Maureen Dowd (born January 14, 1952, Washington, D.C., U.S.) is an American reporter and Pulitzer Prize-winning op-ed columnist for The New York Times. Dowd is well-known for her sardonic, humorous, and disputatious writing style.
Dowd attended Catholic University in Washington, D.C., where she graduated with a B.A. in English in 1973. The following year, she was hired as an editorial assistant by the now defunct newspaper The Washington Star, where she was a sports columnist, a reporter, and a feature writer. When the Star folded, Dowd moved to Time magazine. In 1983 she joined The New York Times as a metropolitan reporter, and in 1986 she became a correspondent for the paper’s Washington bureau, covering politics, presidential campaigns, and the White House. Her national reporting style made her a finalist for the 1992 Pulitzer Prize. In 1995 Dowd replaced Anna Quindlen as the only female op-ed columnist for The New York Times. In 1999 she won a Pulitzer Prize for distinguished commentary; the columns for which she was cited concerned the Bill Clinton administration and particularly the Monica Lewinsky scandal. Her political columns were widely considered to be nonpartisan; she was critical of both Democratic and Republican administrations.

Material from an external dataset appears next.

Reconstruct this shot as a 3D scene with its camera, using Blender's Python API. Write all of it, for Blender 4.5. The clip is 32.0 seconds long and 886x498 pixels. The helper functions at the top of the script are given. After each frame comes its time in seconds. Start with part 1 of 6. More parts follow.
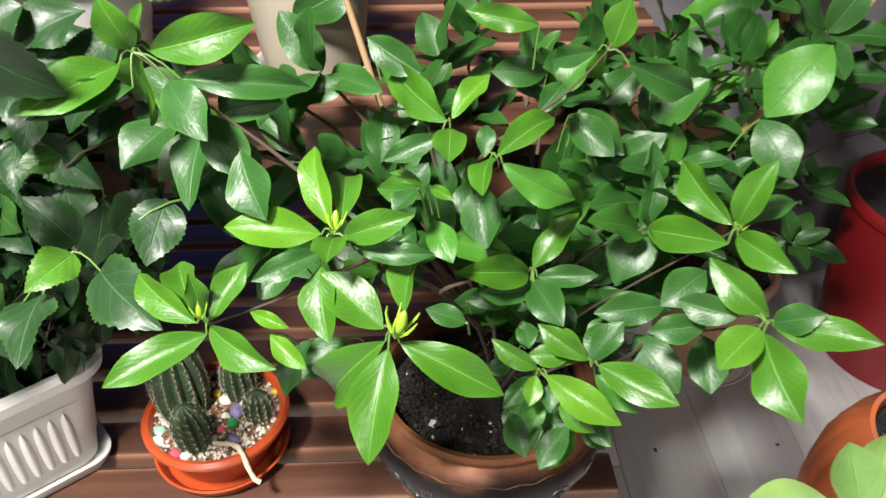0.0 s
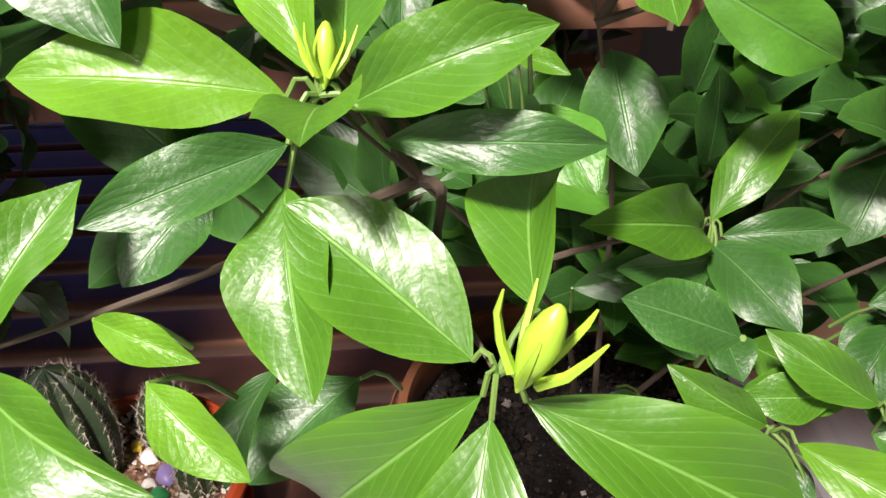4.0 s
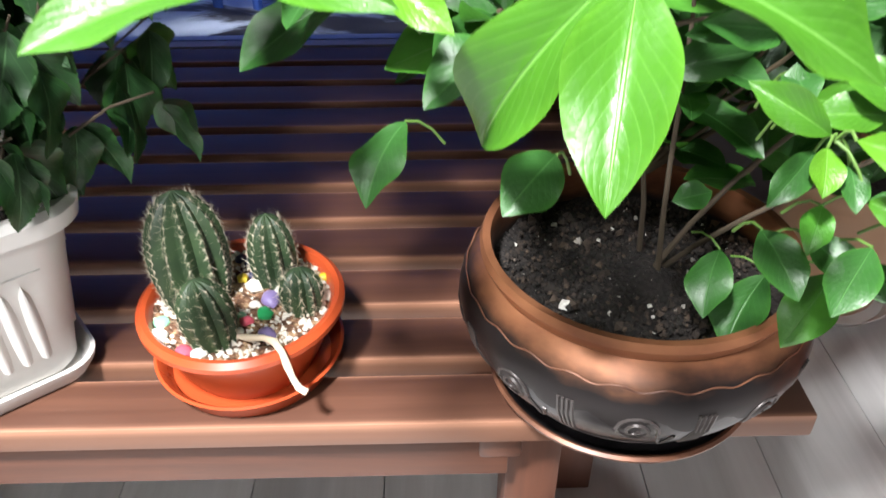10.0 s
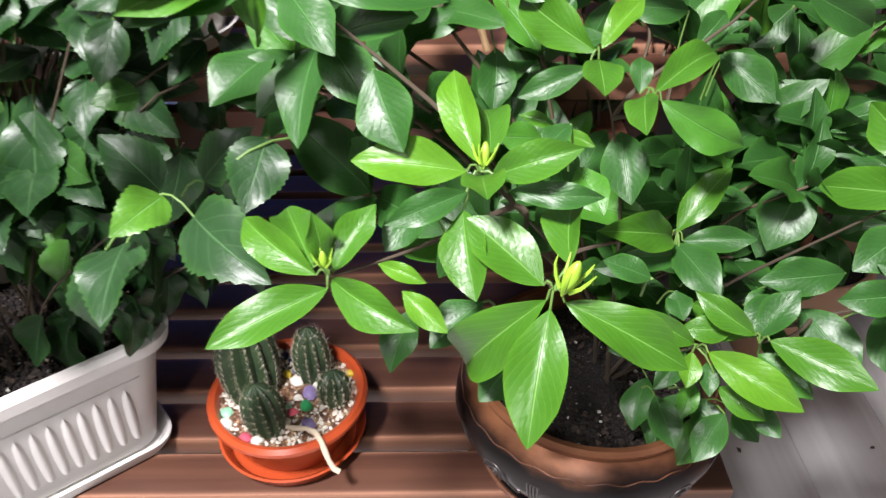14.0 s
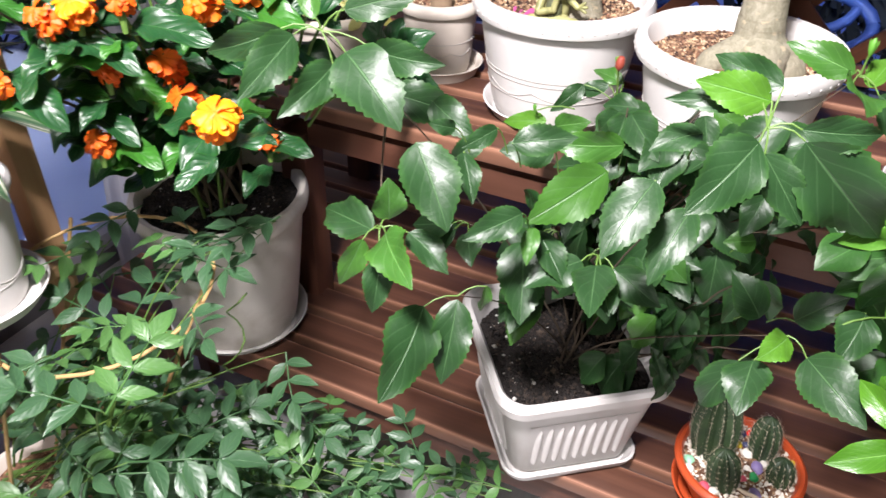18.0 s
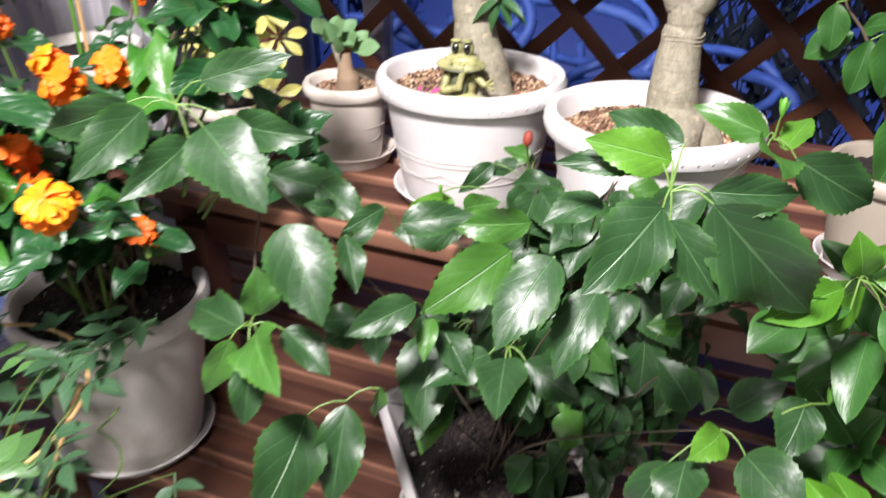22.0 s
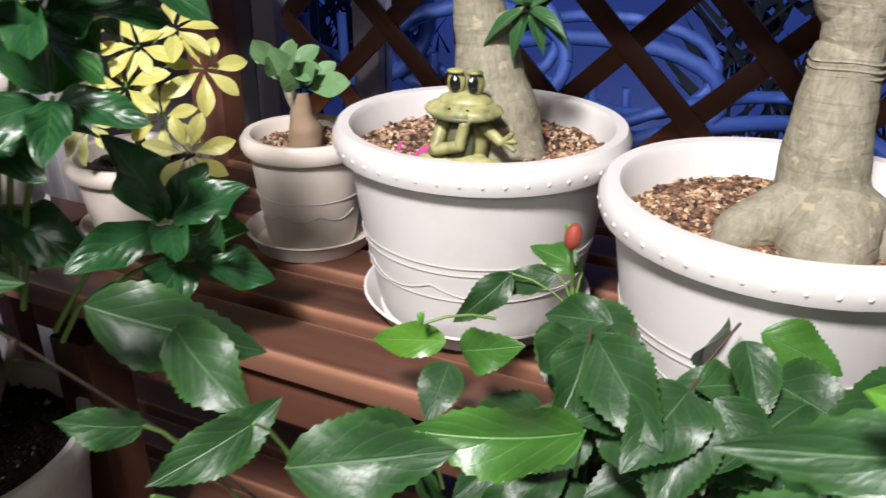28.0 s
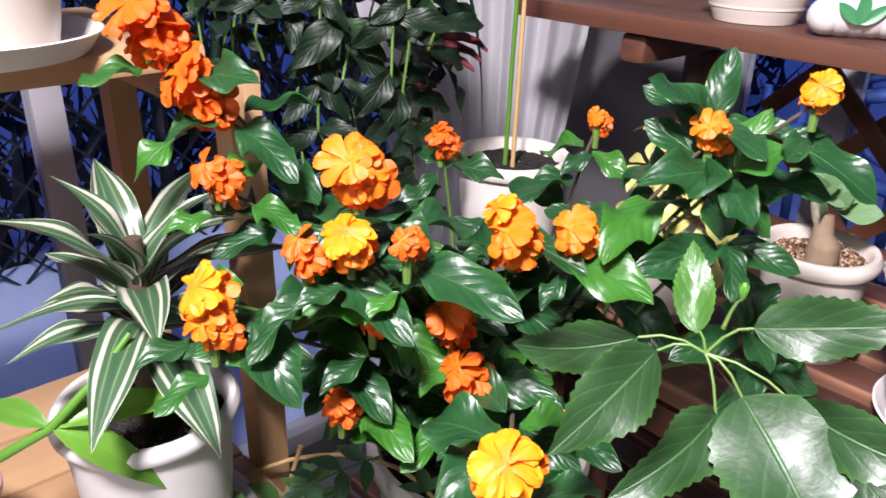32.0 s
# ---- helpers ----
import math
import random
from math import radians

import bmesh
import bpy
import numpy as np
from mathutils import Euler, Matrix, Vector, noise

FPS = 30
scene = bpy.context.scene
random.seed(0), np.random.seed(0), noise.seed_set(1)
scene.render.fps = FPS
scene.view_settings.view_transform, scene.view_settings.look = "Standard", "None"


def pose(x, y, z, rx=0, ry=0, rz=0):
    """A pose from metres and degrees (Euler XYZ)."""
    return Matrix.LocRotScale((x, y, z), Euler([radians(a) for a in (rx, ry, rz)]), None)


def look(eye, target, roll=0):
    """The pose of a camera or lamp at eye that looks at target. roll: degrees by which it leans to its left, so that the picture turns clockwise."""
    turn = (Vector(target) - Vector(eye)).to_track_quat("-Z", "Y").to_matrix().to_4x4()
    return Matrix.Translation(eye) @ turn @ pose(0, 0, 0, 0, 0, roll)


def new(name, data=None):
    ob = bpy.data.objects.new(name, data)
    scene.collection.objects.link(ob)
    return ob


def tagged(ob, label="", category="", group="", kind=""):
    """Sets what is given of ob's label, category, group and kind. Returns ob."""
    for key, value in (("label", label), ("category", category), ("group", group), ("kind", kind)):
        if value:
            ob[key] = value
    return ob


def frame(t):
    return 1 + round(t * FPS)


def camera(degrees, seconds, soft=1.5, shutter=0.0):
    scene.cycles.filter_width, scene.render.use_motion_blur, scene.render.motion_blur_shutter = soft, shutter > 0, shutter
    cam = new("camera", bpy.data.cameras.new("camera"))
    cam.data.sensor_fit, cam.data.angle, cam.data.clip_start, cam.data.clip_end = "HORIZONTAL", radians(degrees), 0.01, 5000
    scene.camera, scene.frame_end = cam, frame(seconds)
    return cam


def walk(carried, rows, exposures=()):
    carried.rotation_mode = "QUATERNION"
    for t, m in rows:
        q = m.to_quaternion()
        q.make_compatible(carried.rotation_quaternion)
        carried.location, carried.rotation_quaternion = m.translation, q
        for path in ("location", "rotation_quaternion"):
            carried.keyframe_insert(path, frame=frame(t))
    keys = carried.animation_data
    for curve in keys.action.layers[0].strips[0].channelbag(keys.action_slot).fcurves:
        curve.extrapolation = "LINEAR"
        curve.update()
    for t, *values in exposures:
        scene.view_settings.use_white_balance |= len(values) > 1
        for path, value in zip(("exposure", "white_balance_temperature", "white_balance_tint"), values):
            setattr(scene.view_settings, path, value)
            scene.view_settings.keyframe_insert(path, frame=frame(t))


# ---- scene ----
cam = camera(59.6, 32.0, shutter=0.5)
METRES, EYE, TILT, LEAN, TURN = 3.4, 1.29, -36.0, 0.0, -2.5
ROWS = [
    (0.0, 0.0, 0.0, 0.0, 0.0, 0.0, -0.0),
    (0.5, -0.0059, 0.0263, -0.0014, -0.05, 0.19, 0.05),
    (1.0, -0.0075, 0.0516, -0.0029, -0.09, 0.45, 0.14),
    (1.5, -0.0147, 0.0722, -0.0063, -0.1, 0.43, 0.09),
    (2.0, -0.0194, 0.0894, -0.0107, 0.22, 0.61, -0.2),
    (2.5, -0.0199, 0.1033, -0.0101, -0.19, 0.55, 0.13),
    (3.0, -0.0202, 0.1123, -0.0085, -1.03, 0.3, 0.8),
    (3.5, -0.0173, 0.1178, -0.0099, -1.65, 0.1, 1.34),
    (5.5, -0.0176, 0.1018, 0.0006, -0.29, -0.18, 0.35),
    (6.0, -0.0168, 0.0907, 0.0087, -0.44, -0.23, 0.45),
    (6.5, -0.0161, 0.0777, 0.0135, -0.62, -0.29, 0.68),
    (7.0, -0.0246, 0.07, 0.009, -0.16, -0.26, 0.3),
    (7.5, -0.0283, 0.0627, 0.0043, 1.18, -0.15, -0.81),
    (8.0, -0.0309, 0.051, -0.0054, 2.76, -0.02, -2.04),
    (8.5, -0.0302, 0.0489, -0.0171, 3.63, -0.13, -2.57),
    (9.0, -0.0315, 0.0584, -0.0275, 3.71, -0.02, -2.67),
    (9.5, -0.0315, 0.0789, -0.0397, 2.37, -0.12, -1.65),
    (10.0, -0.0312, 0.0952, -0.0508, 1.02, -0.29, -0.53),
    (10.5, -0.0294, 0.1032, -0.0591, 0.68, -0.36, -0.29),
    (11.0, -0.0241, 0.107, -0.0629, 0.36, -0.24, -0.0),
    (11.5, -0.0233, 0.0991, -0.0537, 0.12, -0.03, 0.1),
    (12.0, -0.0215, 0.0877, -0.0396, 0.22, 0.02, -0.1),
    (12.5, -0.023, 0.0779, -0.0263, 0.3, -0.12, -0.14),
    (13.0, -0.0227, 0.0681, -0.0199, 0.2, -0.12, -0.15),
    (13.5, -0.0249, 0.0514, -0.0141, 0.67, -0.07, -0.51),
    (15.5, -0.0415, -0.0191, -0.0049, 6.11, -0.34, -4.54),
    (16.0, -0.0448, -0.0241, 0.0042, 8.6, -0.6, -6.56),
    (16.5, -0.0577, -0.0336, 0.0123, 10.43, -0.91, -7.96),
    (17.0, -0.0866, -0.0477, 0.0181, 14.9, -1.64, -11.35),
    (17.5, -0.1018, -0.0628, 0.0125, 20.22, -2.79, -15.12),
    (18.0, -0.1058, -0.0735, 0.0073, 23.59, -3.48, -17.3),
    (18.5, -0.1003, -0.083, 0.0079, 24.62, -3.66, -17.95),
    (19.0, -0.097, -0.0846, 0.0093, 23.9, -3.37, -17.57),
    (19.5, -0.0949, -0.0822, 0.0115, 23.39, -3.34, -17.21),
    (20.0, -0.0902, -0.0846, 0.0136, 22.22, -2.62, -16.39),
    (20.5, -0.0915, -0.08, 0.0144, 21.1, -3.28, -15.69),
    (21.0, -0.094, -0.0754, 0.0136, 20.52, -6.03, -15.22),
    (21.5, -0.0993, -0.0704, 0.0121, 20.67, -3.44, -15.39),
    (22.0, -0.0982, -0.0367, 0.0109, 20.31, 4.63, -15.02),
    (22.5, -0.097, -0.0193, 0.0032, 17.32, 8.94, -12.78),
    (23.0, -0.0912, -0.0327, -0.004, 16.54, 9.29, -12.33),
    (23.5, -0.087, -0.0348, 0.0066, 16.56, 9.33, -12.28),
    (24.0, -0.0865, 0.0028, 0.0264, 17.16, 8.78, -12.76),
    (24.5, -0.0898, 0.046, 0.0534, 18.08, 8.37, -13.17),
    (26.5, -0.1042, 0.1054, 0.0685, 18.19, 8.65, -13.31),
    (27.0, -0.1222, 0.0954, 0.0628, 19.74, 8.34, -14.45),
    (27.5, -0.1361, 0.0882, 0.0564, 21.23, 8.04, -15.51),
    (28.0, -0.142, 0.0806, 0.051, 22.21, 7.8, -16.2),
    (28.5, -0.1534, 0.0641, 0.0429, 23.65, 7.63, -17.2),
    (29.0, -0.1686, 0.048, 0.0345, 27.57, 6.5, -19.73),
    (29.5, -0.1808, 0.0348, 0.0277, 32.17, 4.87, -22.41),
    (30.0, -0.1858, 0.02, 0.0183, 36.62, 3.04, -24.84),
    (30.5, -0.185, 0.0059, 0.0155, 39.63, 1.87, -26.31),
    (31.0, -0.1826, -0.0012, 0.0243, 40.86, 1.43, -26.93),
    (31.5, -0.1846, -0.0067, 0.0366, 42.11, 1.08, -27.44),
    (32.0, -0.1883, -0.0094, 0.0399, 43.99, 0.33, -28.22),
]
walk(cam, [(t, pose(0, 0, EYE, TILT, LEAN, TURN) @ pose(METRES * x, METRES * y, METRES * z, 90 + pitch, roll, yaw)) for t, x, y, z, yaw, pitch, roll in ROWS],
     exposures=[(0.0, -0.06, 6650, 4), (1.0, 0.03, 6550, 10), (3.5, -0.10, 6900, 18), (7.5, -0.03, 6900, 19), (9.0, 0.10, 6500, 13), (10.0, 0.66, 6200, 4), (11.0, 1.15, 5900, -3), (12.0, 0.47, 5650, -7),
                (13.0, -0.04, 6000, 6), (16.0, -0.12, 6450, 13), (20.0, -0.18, 6300, 14), (23.0, -0.28, 6450, 15), (26.5, -0.54, 6450, 11), (28.0, -0.72, 6400, 11), (29.0, -0.46, 6150, 13), (30.0, -0.38, 6250, 16), (32.0, -0.44, 6250, 19)])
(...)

Dowd authored the books Bushworld: Enter at Your Own Risk (2004), which discusses the presidencies of both George Bush and George W. Bush, and Are Men Necessary? When Sexes Collide (2005), which presents her view of the conflict between the sexes. In The Year of Voting Dangerously: The Derangement of American Politics (2016), Dowd critiqued the presidential race between Hillary Clinton and Donald Trump.